Flow paths and spatial heterogeneity of stream inflows in a small multibasin lake

We describe the flow paths of negatively buoyant river inflows in a small lake with multiple basins separated by sills (Toolik Lake, Alaska) using field data and three‐dimensional simulations. Comparisons of field observations, analytical computations, and simulations show that in small basins in which the timescale for filling (τ f ) is less than the timescale of an event (τ 0 ), overflow is the dominant mechanism of interbasin exchange.

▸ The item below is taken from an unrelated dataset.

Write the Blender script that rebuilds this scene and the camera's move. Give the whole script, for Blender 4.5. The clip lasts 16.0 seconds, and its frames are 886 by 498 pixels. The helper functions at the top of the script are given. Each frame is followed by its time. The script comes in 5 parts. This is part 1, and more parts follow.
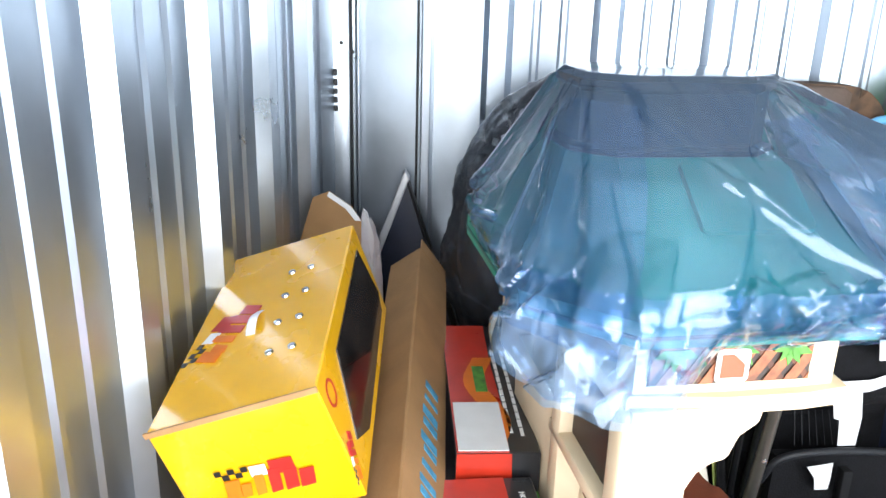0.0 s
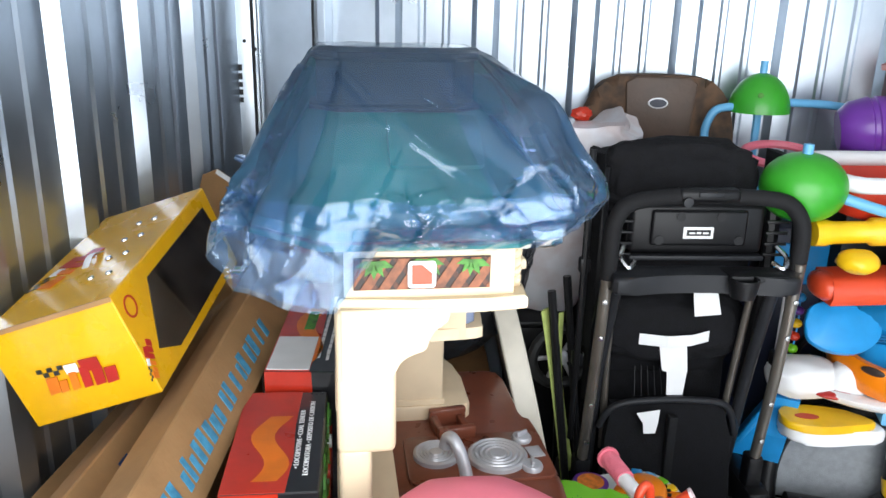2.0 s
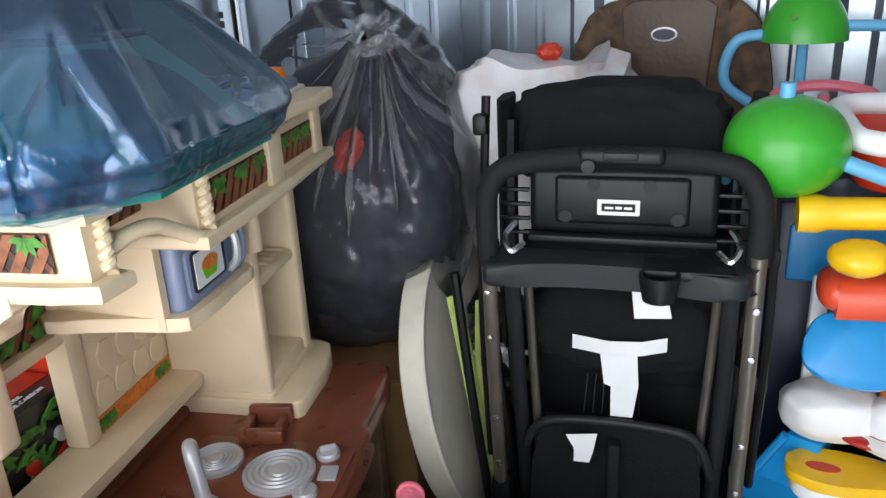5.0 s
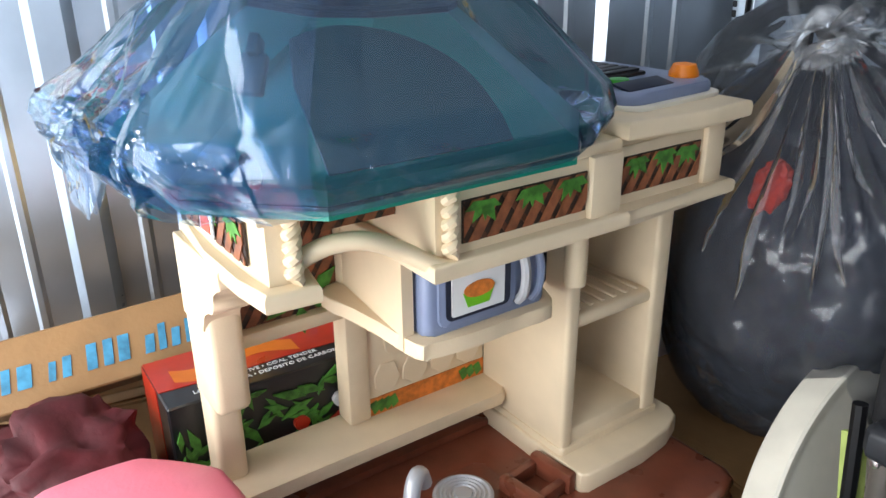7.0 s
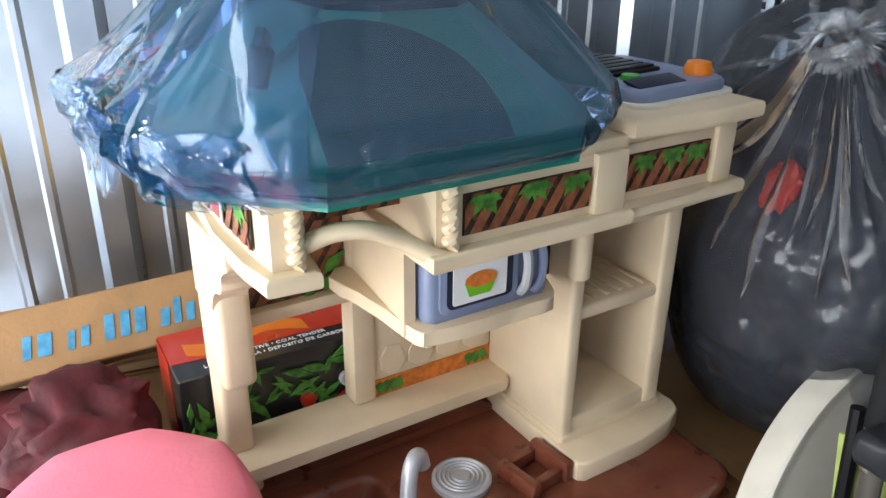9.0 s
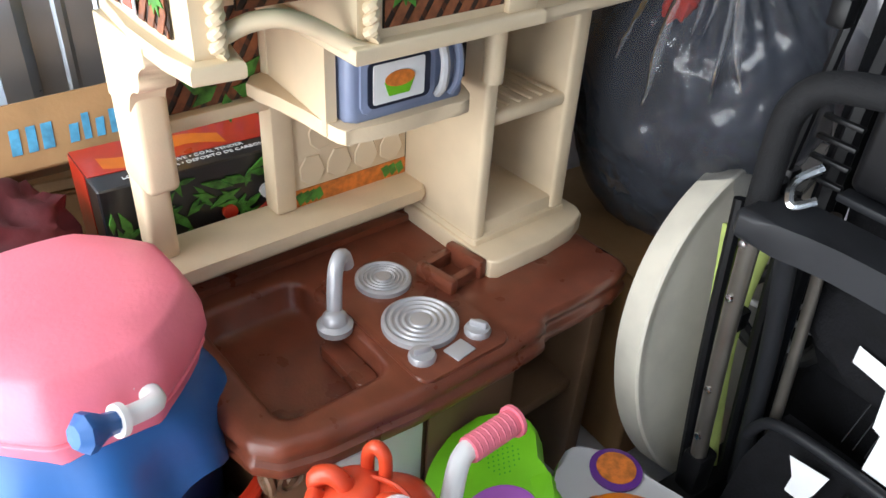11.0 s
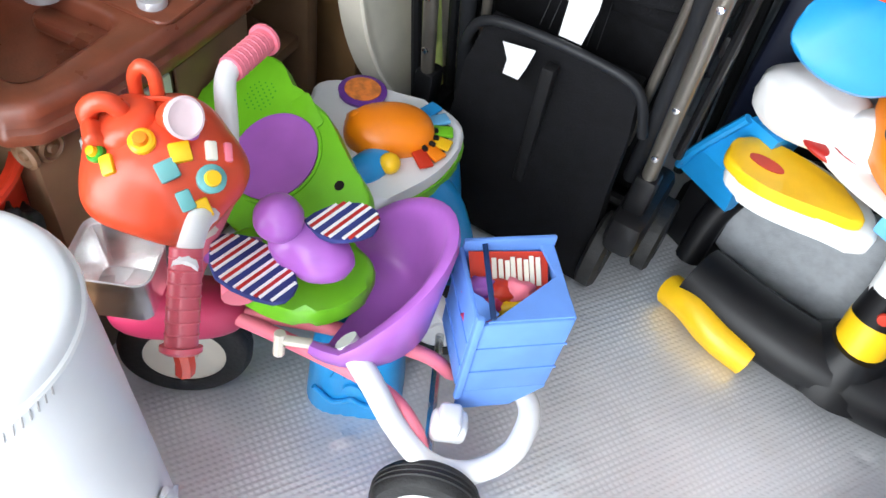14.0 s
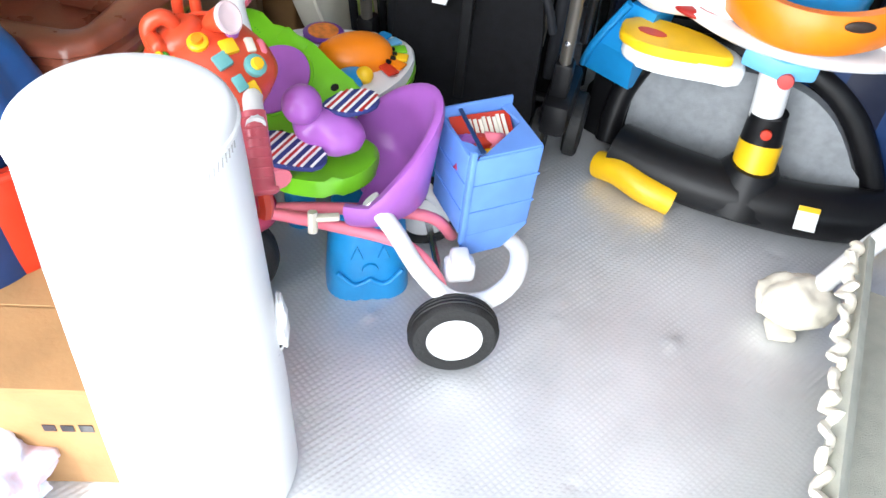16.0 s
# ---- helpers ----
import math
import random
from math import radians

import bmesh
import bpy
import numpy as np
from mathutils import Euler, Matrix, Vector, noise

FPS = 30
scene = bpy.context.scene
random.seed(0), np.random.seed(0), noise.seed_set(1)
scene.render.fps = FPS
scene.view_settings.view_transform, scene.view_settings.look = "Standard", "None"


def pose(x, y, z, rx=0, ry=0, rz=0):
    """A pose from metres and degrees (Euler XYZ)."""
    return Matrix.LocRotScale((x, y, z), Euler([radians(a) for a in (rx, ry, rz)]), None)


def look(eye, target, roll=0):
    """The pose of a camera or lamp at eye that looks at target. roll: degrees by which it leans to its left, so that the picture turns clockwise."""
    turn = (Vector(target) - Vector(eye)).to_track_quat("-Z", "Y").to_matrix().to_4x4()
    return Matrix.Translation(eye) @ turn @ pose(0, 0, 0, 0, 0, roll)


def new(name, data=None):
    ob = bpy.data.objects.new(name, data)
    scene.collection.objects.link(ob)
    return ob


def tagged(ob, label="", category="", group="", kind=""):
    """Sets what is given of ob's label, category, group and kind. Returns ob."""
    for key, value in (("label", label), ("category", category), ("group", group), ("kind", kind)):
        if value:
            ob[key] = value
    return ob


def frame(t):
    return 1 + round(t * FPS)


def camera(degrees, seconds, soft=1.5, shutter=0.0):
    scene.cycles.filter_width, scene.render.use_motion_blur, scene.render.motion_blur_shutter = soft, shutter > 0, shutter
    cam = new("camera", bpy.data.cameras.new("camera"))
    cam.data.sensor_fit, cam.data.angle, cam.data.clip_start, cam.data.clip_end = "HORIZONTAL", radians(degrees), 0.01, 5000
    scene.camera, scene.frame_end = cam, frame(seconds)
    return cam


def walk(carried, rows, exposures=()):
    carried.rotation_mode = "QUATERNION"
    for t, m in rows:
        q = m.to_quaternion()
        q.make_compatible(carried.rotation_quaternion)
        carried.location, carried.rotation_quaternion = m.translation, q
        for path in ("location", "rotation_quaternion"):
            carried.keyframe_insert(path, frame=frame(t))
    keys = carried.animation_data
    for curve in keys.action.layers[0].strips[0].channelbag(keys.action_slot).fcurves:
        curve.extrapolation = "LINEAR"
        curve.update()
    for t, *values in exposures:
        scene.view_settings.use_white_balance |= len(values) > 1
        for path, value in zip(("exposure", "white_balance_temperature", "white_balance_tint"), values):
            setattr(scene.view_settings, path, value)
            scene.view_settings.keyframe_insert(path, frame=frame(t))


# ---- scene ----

Exchange is mediated by internal wave displacements if upwelling reaches the height of the sills, z s . This criterion is met if the Lake number, the inverse of which is proportional to the degree of metalimnetic tilting, is less than z i /( z i − z s ), where zi is the vertical displacement of the intrusion. Entrainment followed by horizontal dispersion is the dominant mechanism of interbasin transport and can account for ~65% of the exchange between large subbasins. Entrainment is enhanced when submerged sills force river water to flow close to the surface layer. Depths of intrusions depend upon discharge. They occurred in the lower metalimnion for the coldest events analyzed but were near the top of the metalimnion during low‐discharge events, such as during brief cold fronts. Persistence of intrusions depends upon the time interval between cold fronts; they ranged from a few days to three weeks. Timescales of horizontal mixing vary with meteorological forcing; they ranged from on the order of 1 d for wind events with speeds of up to 6–8 m s −1 to on the order of 10 d for light winds.